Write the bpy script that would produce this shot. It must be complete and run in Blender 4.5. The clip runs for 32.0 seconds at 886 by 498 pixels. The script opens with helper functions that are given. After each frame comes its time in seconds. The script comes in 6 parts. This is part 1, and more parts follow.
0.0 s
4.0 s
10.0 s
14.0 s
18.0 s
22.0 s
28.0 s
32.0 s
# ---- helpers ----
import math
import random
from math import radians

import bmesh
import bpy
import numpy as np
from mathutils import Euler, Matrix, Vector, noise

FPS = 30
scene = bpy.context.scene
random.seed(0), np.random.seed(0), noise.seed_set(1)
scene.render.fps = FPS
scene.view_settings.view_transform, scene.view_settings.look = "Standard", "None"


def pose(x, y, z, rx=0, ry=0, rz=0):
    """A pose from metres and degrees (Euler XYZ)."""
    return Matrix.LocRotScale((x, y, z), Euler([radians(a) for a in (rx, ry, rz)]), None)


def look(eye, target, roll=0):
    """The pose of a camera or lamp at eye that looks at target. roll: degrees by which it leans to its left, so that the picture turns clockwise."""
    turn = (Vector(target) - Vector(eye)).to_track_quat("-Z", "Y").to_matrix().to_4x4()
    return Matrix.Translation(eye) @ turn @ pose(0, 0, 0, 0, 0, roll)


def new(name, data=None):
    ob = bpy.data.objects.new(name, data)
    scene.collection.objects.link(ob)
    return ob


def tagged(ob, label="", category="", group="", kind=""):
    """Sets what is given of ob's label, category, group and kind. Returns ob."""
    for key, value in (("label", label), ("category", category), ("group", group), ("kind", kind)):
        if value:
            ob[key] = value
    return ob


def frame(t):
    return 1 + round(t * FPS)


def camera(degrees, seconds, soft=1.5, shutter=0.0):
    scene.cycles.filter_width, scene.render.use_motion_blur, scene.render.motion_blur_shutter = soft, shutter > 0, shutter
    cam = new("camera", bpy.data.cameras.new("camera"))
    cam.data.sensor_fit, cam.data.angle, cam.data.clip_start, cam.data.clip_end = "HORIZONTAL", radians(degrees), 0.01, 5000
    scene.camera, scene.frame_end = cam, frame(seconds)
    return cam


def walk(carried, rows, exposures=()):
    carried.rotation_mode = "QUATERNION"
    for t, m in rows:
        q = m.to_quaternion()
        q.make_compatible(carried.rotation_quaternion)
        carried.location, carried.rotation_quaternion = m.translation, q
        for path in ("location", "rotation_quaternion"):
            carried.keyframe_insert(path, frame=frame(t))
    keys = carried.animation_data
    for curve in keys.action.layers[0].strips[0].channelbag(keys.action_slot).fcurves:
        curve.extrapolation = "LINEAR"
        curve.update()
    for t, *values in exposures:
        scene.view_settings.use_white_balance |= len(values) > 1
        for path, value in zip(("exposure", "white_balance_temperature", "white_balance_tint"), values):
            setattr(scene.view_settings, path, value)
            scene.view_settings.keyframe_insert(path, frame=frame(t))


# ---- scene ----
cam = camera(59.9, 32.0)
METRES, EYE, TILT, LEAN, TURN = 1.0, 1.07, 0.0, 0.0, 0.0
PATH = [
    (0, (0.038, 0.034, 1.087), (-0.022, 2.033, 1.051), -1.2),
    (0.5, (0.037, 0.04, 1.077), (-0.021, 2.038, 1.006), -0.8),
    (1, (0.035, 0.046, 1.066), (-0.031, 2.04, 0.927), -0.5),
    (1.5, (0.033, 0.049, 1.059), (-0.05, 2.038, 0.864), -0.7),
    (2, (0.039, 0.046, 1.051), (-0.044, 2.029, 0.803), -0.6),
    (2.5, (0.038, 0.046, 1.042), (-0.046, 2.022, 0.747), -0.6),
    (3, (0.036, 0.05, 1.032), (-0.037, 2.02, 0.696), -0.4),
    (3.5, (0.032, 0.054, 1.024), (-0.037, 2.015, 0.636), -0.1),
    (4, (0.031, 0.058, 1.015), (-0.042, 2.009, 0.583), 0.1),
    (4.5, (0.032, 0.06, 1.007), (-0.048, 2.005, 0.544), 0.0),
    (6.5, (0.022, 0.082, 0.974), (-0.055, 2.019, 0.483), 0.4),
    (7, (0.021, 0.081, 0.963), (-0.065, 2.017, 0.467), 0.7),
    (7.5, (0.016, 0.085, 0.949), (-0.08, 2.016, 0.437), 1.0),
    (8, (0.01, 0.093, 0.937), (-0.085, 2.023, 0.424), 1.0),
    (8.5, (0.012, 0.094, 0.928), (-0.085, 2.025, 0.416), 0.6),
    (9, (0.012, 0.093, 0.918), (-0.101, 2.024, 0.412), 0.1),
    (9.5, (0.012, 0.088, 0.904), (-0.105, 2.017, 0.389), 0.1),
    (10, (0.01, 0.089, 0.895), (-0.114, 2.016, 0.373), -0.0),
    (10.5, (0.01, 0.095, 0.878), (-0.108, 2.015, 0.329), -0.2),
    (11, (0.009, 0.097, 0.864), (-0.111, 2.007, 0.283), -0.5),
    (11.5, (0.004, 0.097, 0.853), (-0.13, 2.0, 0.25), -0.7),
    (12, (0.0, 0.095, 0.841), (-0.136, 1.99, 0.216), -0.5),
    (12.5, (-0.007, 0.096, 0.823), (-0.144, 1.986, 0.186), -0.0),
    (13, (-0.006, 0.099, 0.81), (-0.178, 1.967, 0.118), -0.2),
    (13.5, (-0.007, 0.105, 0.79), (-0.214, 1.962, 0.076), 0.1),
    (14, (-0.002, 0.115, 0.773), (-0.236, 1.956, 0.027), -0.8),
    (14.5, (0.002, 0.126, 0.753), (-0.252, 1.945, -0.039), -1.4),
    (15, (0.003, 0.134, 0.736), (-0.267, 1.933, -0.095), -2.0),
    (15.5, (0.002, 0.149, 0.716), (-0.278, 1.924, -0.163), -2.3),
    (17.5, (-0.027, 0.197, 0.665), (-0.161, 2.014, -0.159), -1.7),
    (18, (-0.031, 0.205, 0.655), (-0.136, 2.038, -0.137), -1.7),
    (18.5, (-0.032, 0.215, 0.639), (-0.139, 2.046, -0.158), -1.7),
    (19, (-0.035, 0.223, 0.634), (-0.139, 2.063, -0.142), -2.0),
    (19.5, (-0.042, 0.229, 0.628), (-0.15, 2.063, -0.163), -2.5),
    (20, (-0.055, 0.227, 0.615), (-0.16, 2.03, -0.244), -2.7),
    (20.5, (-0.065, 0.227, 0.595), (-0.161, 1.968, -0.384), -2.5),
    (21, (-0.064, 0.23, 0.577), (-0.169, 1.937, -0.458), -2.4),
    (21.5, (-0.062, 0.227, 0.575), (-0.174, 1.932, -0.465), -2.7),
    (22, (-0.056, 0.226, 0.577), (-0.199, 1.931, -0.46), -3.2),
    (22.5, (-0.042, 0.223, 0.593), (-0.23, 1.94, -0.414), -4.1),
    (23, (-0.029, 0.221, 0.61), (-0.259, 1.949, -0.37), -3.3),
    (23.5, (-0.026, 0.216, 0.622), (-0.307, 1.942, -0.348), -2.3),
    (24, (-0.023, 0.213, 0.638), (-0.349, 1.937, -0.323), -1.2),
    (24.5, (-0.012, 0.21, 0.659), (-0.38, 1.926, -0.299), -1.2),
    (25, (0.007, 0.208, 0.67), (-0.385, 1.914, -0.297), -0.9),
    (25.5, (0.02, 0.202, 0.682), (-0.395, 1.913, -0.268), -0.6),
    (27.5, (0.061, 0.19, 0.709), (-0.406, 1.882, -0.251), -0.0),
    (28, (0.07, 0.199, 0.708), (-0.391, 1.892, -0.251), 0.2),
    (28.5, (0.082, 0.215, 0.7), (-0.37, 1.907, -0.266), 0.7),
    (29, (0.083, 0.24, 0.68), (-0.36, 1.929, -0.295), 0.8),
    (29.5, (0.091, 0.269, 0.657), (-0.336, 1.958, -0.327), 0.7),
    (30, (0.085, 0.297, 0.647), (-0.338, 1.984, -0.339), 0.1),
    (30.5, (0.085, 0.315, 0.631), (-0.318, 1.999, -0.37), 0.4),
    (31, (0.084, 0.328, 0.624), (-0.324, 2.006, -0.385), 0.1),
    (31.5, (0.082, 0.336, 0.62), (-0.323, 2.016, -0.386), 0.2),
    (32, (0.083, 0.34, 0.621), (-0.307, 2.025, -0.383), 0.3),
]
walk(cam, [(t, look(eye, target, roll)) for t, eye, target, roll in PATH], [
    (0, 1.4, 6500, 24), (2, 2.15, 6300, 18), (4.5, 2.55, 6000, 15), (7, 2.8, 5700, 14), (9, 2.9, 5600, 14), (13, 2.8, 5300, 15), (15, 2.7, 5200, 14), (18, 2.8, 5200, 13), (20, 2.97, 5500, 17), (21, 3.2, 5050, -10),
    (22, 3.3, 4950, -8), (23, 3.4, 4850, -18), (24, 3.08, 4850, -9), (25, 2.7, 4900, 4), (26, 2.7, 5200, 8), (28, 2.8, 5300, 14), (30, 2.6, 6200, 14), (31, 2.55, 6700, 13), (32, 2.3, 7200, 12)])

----

WORK TO BE COMPLETED: Your output shall consist solely of the lines from the line with "for t, *values" to the line with "setattr(scene.view_settings, path, value)", reproduced exactly, both ends included.

ANSWER TO THIS PROBLEM:
    for t, *values in exposures:
        scene.view_settings.use_white_balance |= len(values) > 1
        for path, value in zip(("exposure", "white_balance_temperature", "white_balance_tint"), values):
            setattr(scene.view_settings, path, value)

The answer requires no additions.